WRITTEN REQUEST. Report, word for word, every line of the material that contains "this".

RECORD SET.
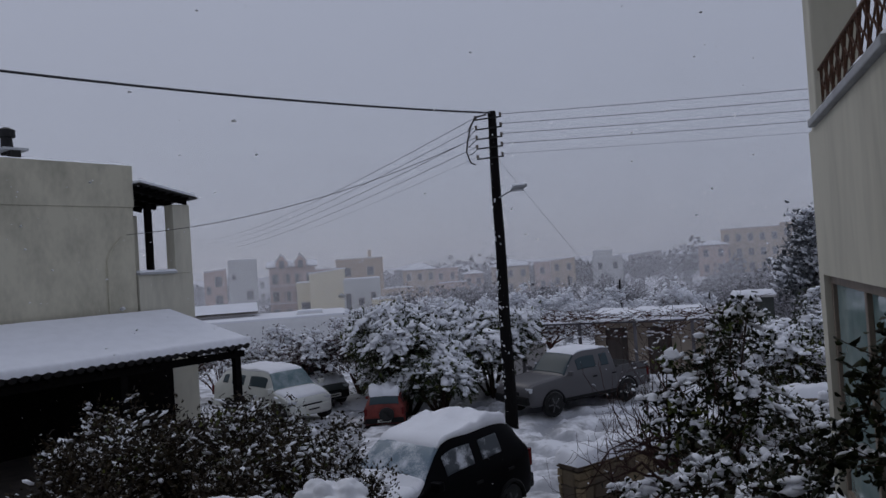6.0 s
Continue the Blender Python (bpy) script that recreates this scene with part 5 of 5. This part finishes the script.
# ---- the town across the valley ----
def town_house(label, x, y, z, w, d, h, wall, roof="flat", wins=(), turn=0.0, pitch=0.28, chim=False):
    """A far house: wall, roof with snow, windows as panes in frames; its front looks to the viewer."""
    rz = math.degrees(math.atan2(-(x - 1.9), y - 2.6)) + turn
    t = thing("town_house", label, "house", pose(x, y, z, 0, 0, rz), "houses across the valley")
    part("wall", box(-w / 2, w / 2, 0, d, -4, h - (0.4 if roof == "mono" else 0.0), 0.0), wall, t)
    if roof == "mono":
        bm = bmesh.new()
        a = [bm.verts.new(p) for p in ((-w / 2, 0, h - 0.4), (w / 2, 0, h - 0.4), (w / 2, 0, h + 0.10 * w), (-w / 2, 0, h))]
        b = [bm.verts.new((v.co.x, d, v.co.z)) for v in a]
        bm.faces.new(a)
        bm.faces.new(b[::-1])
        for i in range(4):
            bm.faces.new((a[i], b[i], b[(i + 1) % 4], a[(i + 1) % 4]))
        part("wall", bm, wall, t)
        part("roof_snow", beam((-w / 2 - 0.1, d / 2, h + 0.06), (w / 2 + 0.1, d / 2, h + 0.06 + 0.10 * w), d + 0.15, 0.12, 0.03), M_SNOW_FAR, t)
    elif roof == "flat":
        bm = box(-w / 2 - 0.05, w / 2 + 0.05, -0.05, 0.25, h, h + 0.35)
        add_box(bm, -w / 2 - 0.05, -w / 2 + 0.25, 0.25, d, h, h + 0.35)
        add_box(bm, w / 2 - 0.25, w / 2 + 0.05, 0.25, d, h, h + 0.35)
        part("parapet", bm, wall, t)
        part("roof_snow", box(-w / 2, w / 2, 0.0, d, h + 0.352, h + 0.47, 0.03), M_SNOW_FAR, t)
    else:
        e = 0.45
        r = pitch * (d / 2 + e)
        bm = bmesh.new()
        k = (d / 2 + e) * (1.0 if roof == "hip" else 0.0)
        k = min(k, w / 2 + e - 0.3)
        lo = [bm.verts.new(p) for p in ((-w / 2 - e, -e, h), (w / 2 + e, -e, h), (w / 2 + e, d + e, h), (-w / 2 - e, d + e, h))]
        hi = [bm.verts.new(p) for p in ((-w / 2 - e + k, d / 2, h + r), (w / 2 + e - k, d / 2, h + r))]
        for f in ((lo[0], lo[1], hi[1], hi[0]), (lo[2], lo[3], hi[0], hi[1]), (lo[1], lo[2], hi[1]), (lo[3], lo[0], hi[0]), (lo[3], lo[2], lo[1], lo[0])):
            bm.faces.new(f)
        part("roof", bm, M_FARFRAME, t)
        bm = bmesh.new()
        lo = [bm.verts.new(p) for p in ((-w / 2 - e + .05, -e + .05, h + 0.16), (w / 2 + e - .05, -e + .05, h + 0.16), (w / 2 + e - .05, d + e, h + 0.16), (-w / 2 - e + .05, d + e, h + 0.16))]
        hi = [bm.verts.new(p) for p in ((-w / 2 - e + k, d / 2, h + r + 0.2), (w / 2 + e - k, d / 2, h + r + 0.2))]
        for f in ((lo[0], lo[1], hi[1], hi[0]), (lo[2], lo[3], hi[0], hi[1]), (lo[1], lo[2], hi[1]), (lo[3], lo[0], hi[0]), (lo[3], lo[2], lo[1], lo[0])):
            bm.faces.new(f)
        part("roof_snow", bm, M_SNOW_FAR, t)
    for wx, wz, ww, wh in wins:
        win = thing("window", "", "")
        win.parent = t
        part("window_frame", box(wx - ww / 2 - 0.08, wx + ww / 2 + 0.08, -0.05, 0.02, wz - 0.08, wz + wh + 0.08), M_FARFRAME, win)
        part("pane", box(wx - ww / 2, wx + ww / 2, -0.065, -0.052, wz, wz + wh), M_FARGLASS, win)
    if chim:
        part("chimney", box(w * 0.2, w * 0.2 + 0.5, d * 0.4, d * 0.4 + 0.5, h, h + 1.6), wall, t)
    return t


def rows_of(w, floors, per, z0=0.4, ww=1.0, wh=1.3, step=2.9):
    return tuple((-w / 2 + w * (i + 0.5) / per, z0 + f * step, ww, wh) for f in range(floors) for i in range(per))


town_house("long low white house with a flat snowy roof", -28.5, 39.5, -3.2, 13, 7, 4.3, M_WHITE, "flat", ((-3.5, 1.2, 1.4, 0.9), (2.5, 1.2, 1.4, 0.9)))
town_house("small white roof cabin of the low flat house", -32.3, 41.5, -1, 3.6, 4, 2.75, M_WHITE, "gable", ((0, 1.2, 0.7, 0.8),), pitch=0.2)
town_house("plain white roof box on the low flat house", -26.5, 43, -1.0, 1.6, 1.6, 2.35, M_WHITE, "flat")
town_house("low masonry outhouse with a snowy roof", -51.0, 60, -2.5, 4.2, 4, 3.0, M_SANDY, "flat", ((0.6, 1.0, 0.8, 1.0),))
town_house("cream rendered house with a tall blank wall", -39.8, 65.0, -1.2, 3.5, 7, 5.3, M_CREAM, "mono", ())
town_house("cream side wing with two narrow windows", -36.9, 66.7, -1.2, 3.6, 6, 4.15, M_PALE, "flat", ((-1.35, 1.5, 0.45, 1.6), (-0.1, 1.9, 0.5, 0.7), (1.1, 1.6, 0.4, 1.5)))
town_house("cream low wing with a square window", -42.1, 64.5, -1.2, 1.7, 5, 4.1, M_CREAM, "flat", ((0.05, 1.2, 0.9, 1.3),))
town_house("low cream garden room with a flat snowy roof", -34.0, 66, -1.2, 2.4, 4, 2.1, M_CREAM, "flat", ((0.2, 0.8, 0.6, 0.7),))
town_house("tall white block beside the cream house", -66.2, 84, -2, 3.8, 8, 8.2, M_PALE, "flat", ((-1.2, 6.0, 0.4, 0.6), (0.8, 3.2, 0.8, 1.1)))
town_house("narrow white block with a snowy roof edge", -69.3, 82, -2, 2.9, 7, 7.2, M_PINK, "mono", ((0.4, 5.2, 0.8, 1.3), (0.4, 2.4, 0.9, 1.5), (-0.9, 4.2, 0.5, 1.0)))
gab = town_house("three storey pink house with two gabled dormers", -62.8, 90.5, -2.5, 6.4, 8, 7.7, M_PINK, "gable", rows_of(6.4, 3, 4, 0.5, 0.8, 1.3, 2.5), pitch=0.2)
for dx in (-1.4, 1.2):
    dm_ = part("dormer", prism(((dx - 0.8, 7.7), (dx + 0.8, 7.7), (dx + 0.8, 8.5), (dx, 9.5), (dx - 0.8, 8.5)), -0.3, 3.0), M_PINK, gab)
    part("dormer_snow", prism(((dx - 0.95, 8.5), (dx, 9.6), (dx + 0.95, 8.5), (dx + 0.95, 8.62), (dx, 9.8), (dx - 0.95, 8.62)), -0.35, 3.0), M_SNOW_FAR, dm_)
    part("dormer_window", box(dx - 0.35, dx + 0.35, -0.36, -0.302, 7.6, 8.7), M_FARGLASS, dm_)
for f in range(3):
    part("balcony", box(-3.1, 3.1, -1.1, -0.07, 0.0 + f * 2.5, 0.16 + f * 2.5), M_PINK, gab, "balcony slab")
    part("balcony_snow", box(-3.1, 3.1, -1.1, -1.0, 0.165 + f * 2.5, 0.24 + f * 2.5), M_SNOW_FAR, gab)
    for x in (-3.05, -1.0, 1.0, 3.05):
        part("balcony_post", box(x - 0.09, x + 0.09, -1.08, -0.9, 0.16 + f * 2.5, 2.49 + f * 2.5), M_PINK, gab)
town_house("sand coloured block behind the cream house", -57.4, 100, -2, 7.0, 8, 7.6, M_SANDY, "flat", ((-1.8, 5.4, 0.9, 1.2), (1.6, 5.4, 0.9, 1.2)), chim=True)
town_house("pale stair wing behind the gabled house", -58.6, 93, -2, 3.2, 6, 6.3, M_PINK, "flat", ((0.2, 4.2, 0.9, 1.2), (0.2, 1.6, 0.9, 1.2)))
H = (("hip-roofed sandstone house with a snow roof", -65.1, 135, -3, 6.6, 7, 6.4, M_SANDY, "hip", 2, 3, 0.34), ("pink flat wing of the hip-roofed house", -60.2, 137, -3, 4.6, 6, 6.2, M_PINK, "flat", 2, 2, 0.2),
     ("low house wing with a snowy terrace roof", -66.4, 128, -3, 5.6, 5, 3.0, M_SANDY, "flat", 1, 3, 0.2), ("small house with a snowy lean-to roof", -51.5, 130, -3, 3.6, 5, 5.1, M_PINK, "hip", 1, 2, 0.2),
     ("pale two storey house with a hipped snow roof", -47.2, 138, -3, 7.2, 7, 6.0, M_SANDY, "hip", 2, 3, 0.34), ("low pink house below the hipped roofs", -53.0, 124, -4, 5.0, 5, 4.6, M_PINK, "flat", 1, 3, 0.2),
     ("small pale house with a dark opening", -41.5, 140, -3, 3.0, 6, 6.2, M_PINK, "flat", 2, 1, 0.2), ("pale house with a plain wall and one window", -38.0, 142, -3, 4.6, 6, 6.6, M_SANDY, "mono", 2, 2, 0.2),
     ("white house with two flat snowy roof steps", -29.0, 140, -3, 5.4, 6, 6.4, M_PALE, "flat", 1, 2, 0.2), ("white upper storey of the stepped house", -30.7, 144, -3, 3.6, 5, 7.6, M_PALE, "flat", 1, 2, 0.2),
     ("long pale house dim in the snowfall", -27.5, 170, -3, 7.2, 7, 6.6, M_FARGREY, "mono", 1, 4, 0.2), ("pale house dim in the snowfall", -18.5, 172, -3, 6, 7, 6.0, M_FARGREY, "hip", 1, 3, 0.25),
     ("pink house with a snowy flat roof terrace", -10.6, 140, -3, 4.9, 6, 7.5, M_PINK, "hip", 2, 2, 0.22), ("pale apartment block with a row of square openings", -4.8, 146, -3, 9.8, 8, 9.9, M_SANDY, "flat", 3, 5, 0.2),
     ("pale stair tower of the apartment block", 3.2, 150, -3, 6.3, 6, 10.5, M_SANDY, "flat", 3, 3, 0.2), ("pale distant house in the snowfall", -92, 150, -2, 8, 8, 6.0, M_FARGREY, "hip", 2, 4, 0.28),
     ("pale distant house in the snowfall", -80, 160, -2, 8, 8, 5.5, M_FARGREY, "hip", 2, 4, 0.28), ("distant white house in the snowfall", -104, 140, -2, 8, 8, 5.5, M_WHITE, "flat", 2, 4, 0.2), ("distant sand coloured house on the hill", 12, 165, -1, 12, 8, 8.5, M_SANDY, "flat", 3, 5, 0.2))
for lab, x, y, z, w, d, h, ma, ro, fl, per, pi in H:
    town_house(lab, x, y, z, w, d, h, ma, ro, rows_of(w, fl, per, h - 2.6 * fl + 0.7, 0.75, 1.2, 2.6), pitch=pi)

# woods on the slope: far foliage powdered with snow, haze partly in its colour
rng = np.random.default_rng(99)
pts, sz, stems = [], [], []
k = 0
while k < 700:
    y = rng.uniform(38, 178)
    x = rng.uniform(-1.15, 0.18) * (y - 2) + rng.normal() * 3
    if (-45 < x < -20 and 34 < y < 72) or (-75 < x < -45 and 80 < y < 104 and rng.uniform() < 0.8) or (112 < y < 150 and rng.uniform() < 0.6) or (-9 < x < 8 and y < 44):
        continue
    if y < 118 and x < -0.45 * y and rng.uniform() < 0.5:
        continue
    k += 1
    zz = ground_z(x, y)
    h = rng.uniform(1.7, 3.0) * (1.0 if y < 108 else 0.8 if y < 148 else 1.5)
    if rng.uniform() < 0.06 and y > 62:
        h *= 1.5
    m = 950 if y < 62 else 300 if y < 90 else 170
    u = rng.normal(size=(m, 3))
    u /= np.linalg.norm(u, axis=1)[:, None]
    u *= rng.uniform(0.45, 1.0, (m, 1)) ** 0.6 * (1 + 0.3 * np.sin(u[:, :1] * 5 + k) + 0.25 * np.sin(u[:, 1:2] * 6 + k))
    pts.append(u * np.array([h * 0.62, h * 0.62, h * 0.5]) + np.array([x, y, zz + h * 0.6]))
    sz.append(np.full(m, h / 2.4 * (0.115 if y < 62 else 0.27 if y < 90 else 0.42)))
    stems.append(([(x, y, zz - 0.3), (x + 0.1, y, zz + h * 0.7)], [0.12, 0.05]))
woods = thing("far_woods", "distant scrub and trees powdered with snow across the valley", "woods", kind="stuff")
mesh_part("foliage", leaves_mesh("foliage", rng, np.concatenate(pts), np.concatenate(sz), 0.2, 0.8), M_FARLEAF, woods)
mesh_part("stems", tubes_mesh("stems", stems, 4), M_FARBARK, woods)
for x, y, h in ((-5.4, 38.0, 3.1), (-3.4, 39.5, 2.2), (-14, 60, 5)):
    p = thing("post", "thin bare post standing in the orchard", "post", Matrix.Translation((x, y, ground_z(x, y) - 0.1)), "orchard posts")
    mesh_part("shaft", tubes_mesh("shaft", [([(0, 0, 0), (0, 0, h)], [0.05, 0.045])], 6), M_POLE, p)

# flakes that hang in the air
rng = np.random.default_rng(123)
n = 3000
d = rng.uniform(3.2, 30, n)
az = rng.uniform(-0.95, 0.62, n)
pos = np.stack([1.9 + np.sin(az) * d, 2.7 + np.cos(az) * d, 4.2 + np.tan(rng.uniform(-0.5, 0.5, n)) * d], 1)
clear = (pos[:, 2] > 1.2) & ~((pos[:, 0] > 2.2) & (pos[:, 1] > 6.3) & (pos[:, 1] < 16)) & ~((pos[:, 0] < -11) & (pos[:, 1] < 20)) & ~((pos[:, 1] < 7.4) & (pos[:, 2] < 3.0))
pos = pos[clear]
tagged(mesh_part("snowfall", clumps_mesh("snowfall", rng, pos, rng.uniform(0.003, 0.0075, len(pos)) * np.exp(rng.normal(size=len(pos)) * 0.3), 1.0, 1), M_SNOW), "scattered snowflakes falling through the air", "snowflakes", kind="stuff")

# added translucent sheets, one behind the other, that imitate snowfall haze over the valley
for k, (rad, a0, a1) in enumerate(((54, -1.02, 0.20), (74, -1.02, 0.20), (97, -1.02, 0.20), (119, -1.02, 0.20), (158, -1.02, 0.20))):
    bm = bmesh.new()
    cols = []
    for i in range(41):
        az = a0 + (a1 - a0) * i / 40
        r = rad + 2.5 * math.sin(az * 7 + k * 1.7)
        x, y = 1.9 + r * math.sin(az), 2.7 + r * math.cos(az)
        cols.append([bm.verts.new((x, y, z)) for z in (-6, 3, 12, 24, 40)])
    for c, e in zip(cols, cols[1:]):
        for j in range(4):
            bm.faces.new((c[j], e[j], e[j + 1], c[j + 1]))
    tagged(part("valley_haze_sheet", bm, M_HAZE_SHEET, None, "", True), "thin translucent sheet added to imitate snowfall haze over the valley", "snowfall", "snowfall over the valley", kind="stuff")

==

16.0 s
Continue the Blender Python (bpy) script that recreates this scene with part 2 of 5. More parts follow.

FINAL RESULT.
Continue the Blender Python (bpy) script that recreates this scene with part 5 of 5. This part finishes the script.
Continue the Blender Python (bpy) script that recreates this scene with part 2 of 5. More parts follow.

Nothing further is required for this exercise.